- [Raw data]:
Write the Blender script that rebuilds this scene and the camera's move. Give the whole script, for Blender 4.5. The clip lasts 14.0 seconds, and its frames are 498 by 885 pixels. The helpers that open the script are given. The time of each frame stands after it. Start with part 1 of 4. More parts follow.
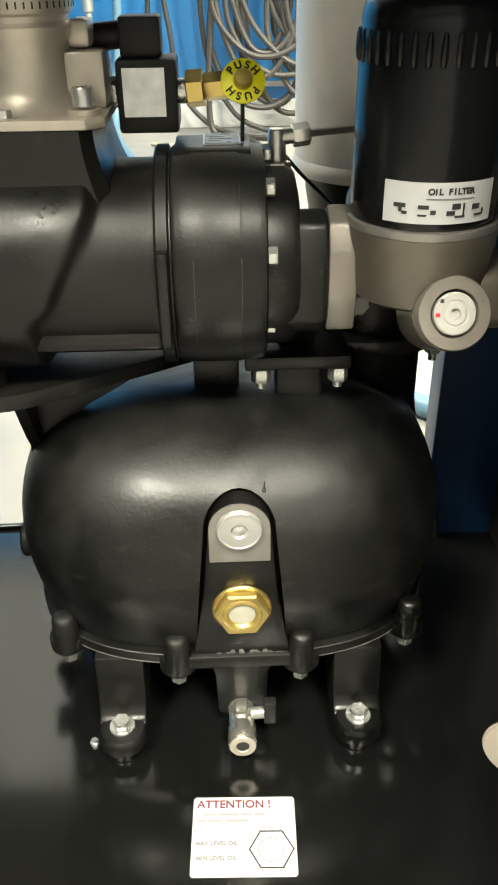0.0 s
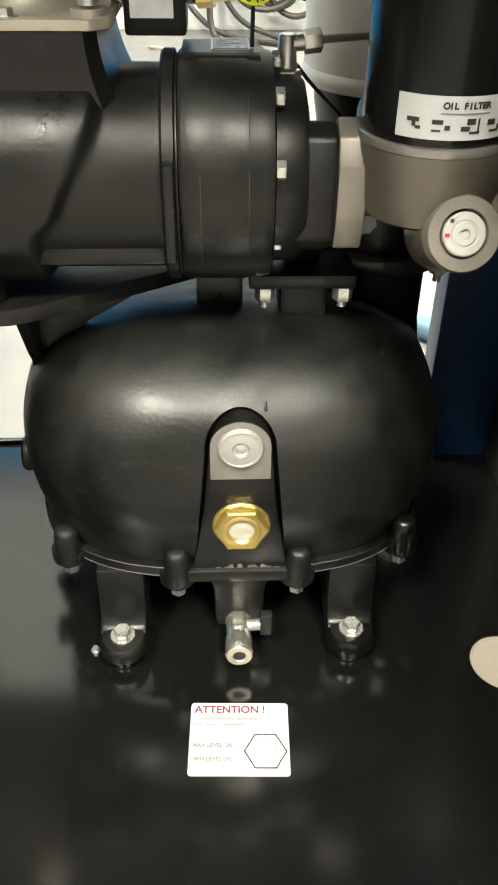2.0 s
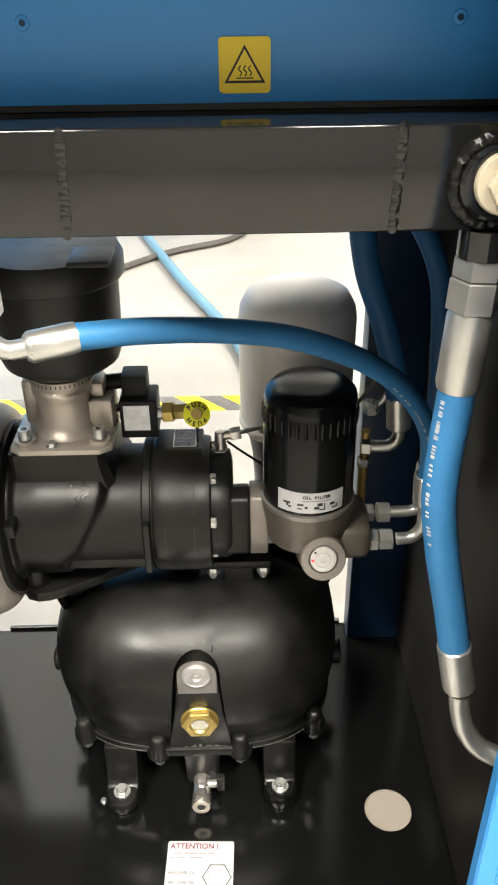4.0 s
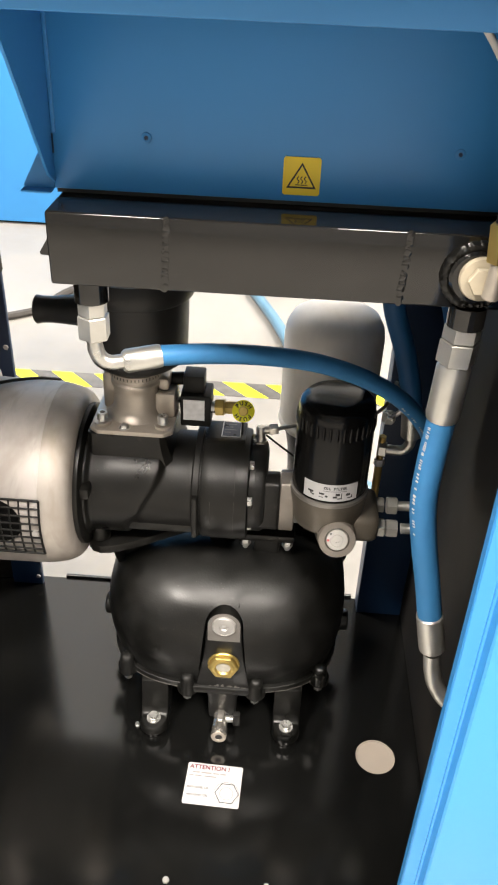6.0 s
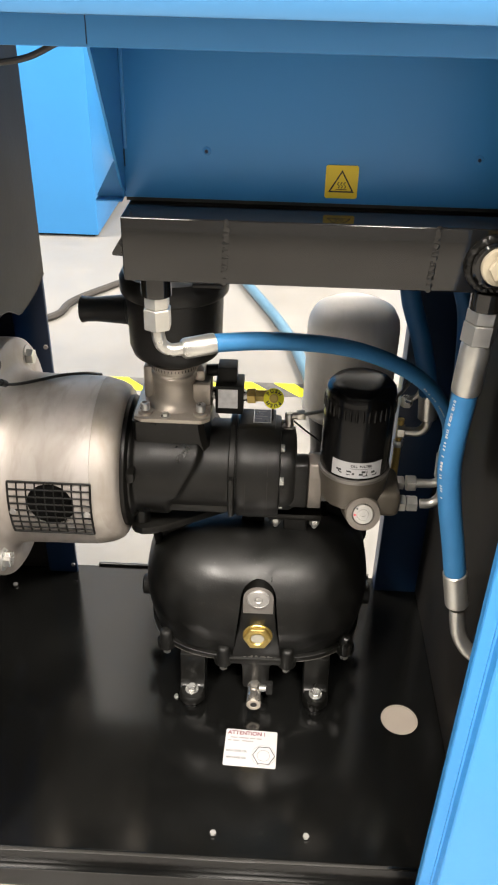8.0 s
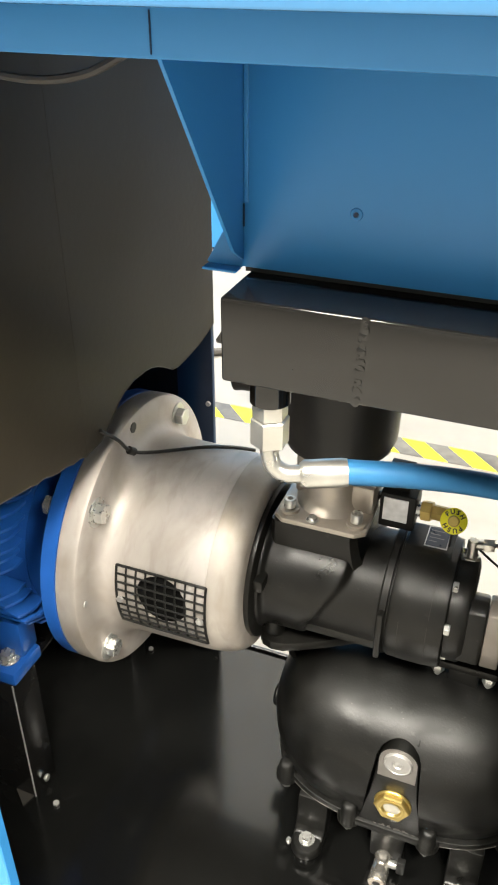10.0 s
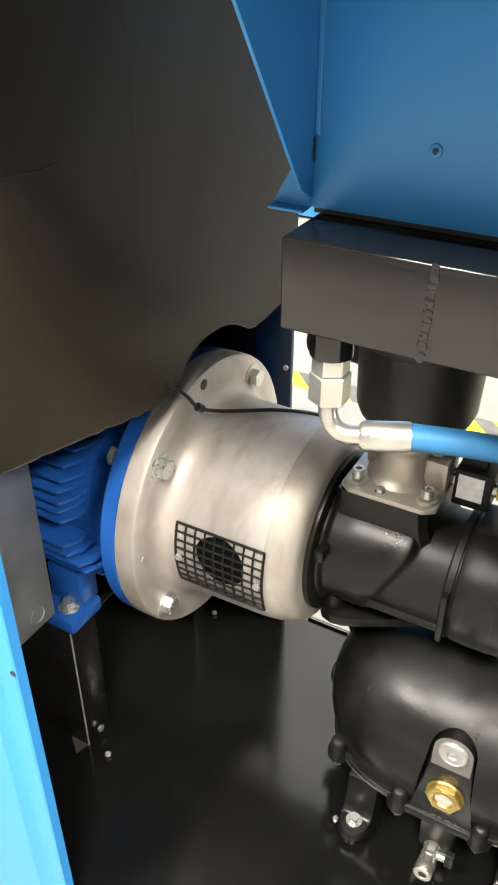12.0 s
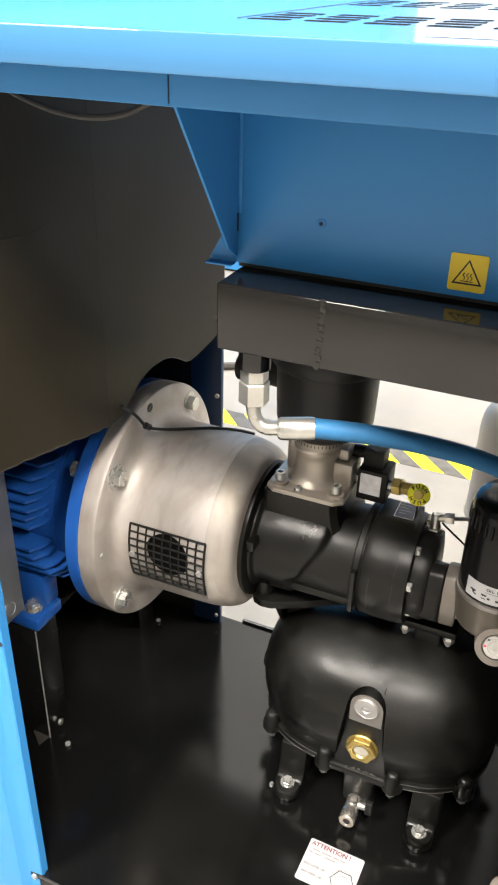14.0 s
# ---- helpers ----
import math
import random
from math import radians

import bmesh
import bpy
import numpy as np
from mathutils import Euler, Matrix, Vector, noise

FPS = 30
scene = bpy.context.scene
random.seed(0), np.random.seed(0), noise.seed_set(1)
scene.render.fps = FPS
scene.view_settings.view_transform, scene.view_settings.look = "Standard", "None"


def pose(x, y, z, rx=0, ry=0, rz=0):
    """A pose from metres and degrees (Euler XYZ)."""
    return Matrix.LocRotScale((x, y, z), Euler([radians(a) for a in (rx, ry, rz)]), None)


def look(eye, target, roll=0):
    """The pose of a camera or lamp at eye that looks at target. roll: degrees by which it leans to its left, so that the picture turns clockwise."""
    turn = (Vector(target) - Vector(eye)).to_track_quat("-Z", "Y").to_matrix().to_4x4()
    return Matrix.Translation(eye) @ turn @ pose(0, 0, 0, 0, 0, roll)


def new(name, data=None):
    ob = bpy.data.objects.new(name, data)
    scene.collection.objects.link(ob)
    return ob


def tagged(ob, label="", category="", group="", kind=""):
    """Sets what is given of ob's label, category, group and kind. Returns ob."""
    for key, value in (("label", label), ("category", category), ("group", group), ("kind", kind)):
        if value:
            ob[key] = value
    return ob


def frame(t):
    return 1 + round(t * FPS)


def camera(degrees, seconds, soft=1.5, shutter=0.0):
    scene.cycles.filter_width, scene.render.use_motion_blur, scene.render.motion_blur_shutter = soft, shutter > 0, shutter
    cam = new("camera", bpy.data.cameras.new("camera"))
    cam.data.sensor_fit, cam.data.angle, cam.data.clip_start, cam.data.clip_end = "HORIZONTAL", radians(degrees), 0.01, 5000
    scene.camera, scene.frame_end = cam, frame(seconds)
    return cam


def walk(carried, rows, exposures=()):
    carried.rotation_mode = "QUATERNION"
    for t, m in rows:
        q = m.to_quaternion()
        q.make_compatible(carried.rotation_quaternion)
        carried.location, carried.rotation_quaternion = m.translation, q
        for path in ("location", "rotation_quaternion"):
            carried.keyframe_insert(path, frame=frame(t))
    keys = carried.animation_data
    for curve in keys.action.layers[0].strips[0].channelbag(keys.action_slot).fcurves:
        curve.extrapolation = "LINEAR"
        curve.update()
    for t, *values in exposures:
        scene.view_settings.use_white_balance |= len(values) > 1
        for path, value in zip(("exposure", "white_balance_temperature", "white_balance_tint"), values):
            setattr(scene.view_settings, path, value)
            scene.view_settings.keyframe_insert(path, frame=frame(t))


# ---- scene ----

- [Given exercise]:
Extract every line containing the string "radians" from the material.

- [Right answer]:
from math import radians
    return Matrix.LocRotScale((x, y, z), Euler([radians(a) for a in (rx, ry, rz)]), None)
    cam.data.sensor_fit, cam.data.angle, cam.data.clip_start, cam.data.clip_end = "HORIZONTAL", radians(degrees), 0.01, 5000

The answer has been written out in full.